In this post, I want to spotlight another area of conflict between the corporation and the body: vision. Inconvenient as it is for the corporation to expend its resources on the things most necessary for spiritual growth, it is even less convenient to empower the rank and file to hear and respond to God’s leading in their own lives.

They have a way of getting involved in their neighbors’ lives, their local elementary school, all kinds of things that take their time, effort, and money away from the corporation’s vision. And they make mistakes — mistakes a slick ecclesiastical professional wouldn’t make. Better they stuck to proper channels and put their effort into fulfilling the institution’s Five Year Plan.

If you’re gonna have a vision-directed institution in the manner of such churches, the very first order of business, oddly, is to kill off the vision in the congregation. Such an institution enlists its people in the vision cast by the corporate leadership, and crowds out opportunities for its people to hear God leading them, and respond to the opportunities He is giving them in their own lives. To be fair, not every church does this. But many do it half-consciously, and some churches are deliberately, ruthlessly effective at it. I’ve heard pastors bragging about it. I’ve heard conference speakers bragging about it to a roomful of pastors. (Not, happily, anyone in my city!)

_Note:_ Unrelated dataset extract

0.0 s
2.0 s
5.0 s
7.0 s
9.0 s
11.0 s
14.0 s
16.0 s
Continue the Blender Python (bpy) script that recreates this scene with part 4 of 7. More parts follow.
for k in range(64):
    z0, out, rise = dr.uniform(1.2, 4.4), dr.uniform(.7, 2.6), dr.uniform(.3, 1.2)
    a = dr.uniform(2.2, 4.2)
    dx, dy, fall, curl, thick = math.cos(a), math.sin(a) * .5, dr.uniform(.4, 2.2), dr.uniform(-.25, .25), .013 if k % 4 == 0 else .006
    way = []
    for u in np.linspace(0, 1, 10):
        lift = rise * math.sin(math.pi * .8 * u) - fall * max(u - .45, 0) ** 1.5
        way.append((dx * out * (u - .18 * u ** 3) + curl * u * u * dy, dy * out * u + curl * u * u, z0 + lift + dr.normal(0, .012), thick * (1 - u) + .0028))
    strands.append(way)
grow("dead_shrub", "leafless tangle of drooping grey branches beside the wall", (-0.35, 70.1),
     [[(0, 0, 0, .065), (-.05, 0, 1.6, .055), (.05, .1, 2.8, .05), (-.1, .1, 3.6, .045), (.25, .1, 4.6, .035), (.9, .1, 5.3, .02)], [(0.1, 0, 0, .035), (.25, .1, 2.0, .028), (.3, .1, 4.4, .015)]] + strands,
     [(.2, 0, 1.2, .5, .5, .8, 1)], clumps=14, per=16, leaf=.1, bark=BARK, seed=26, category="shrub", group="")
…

But no. You can’t schedule a revival. The Holy Spirit doesn’t have a booking agent you can call. The Wind that is the Spirit of God blows where He wills. He is gloriously, thoroughly untamed. He certainly does plan…but He doesn’t do your plan.

The best churches I know find ways to notice what God is doing among their people, and support it. In small fellowships like they had in NT times, that’s easy to do — you can’t not notice what God is doing in a group that size. In bigger, corporate-model churches, that’s harder to do, but by no means impossible. The really tough problem is that it’s harder to want to do.


Living with your results

9 February 2021

In my experience with grad schools, I’ve found that unfortunately, they mostly think of character formation as someone else’s job. The church should do it, or the students should find a mentor on their own, or…well, someone else, anyhow. The school focuses on knowledge, and somebody else can worry about the students’ character.

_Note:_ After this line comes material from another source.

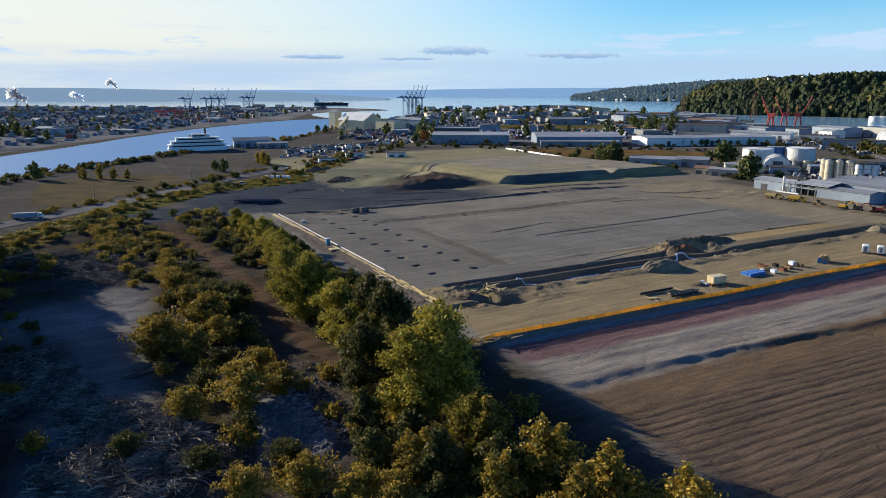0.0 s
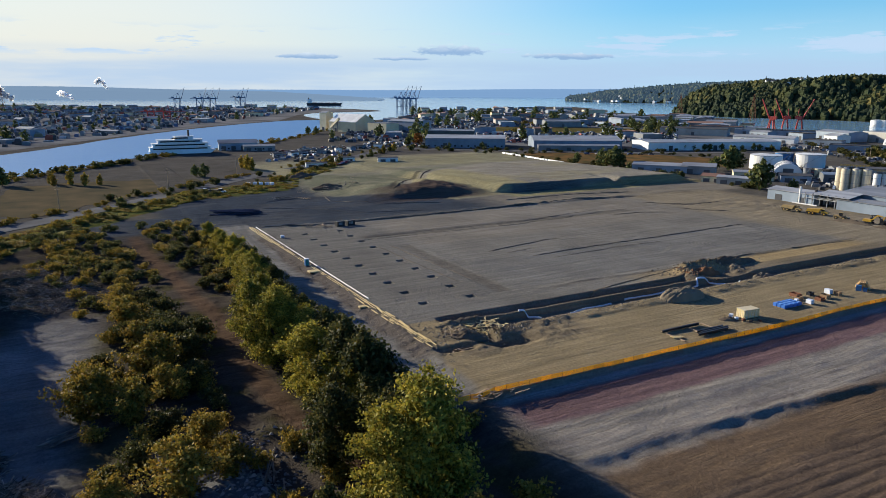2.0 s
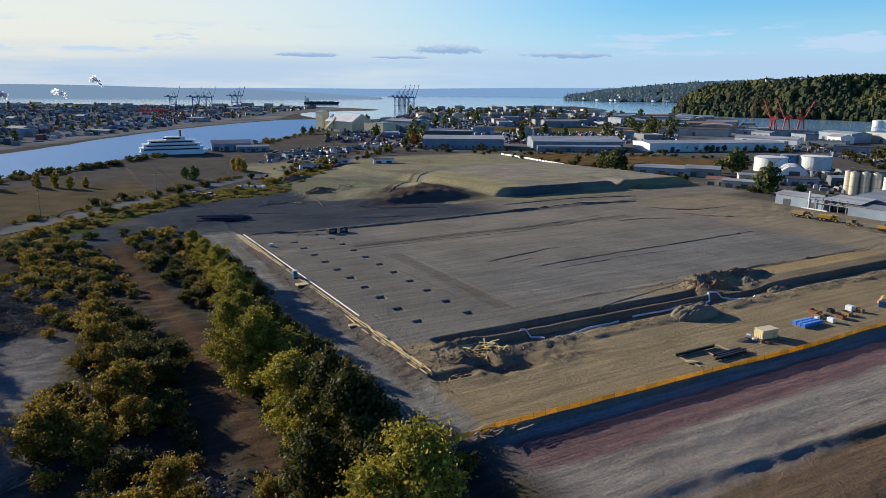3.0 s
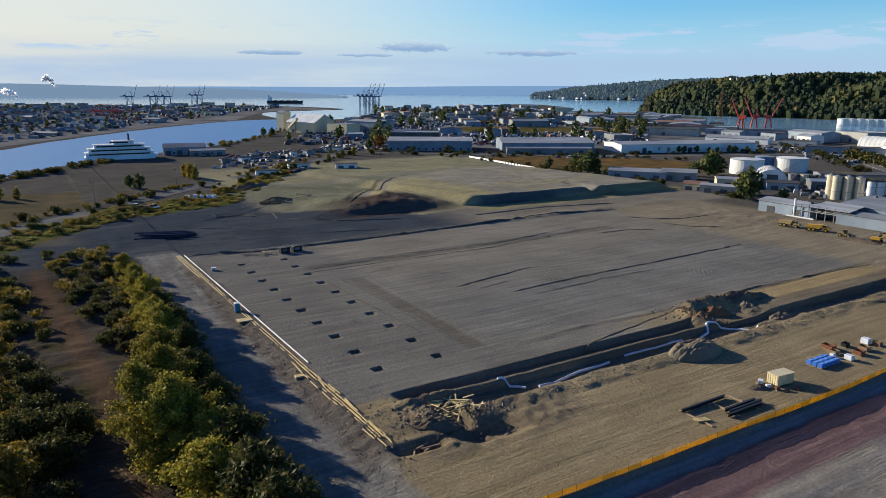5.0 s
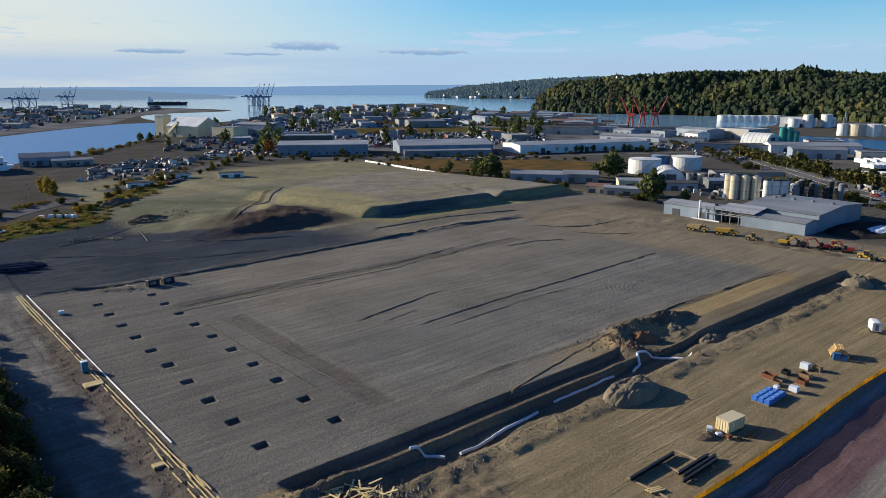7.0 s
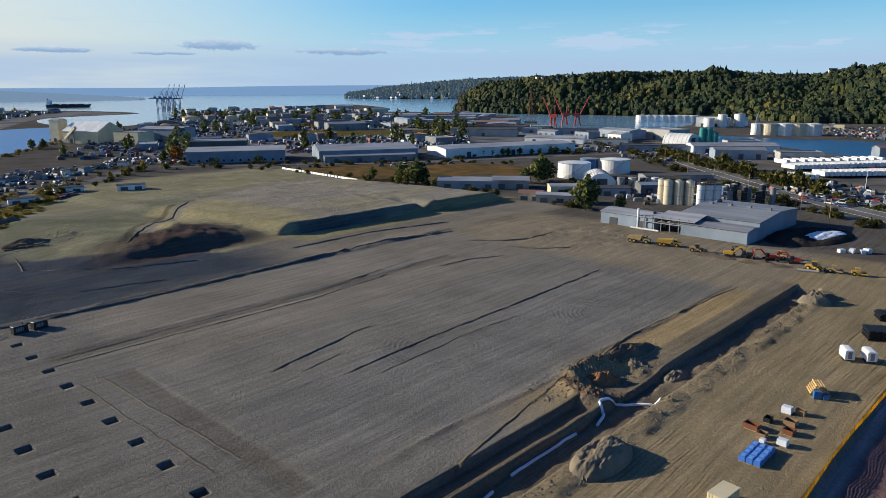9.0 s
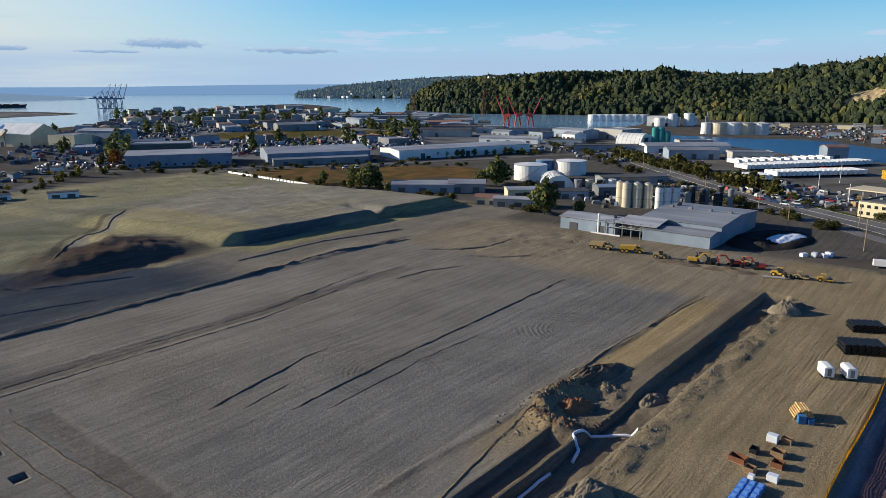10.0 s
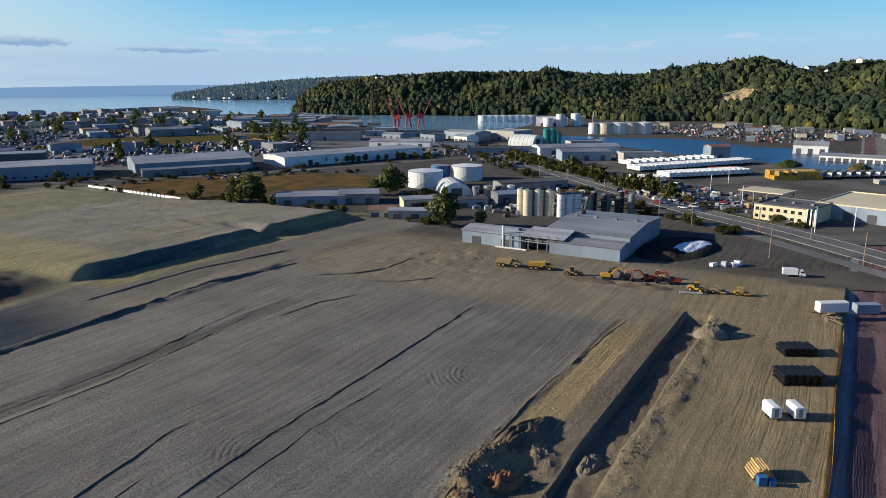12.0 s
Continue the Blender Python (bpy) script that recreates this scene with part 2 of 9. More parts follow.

It makes a kind of sense. Grad schools are classrooms, doing what classrooms are good at: book knowledge, and lots of it. They’re sticking to their strengths. But the brutal truth is, the church looks to the schools to prepare people for ministry, and the schools expect someone else to handle the character component, because they’re not set up to do it. All too often, no one does the hard work of character development. Who loses? You do. And so does everyone you minister to for the first few years while you catch up…if you catch up.

Grad schools have the luxury of taking a hands-off approach to character formation because they don’t have to live with their results. You go to them for training, and then you leave, and become someone else’s problem.

Apprenticeships work differently. If we’re mentoring you, we have to live with your mistakes the whole time you’re with us. Also, we hope to keep some of our apprentices even when they’re ready to launch, because the harvest is plentiful around here, and we could use the help.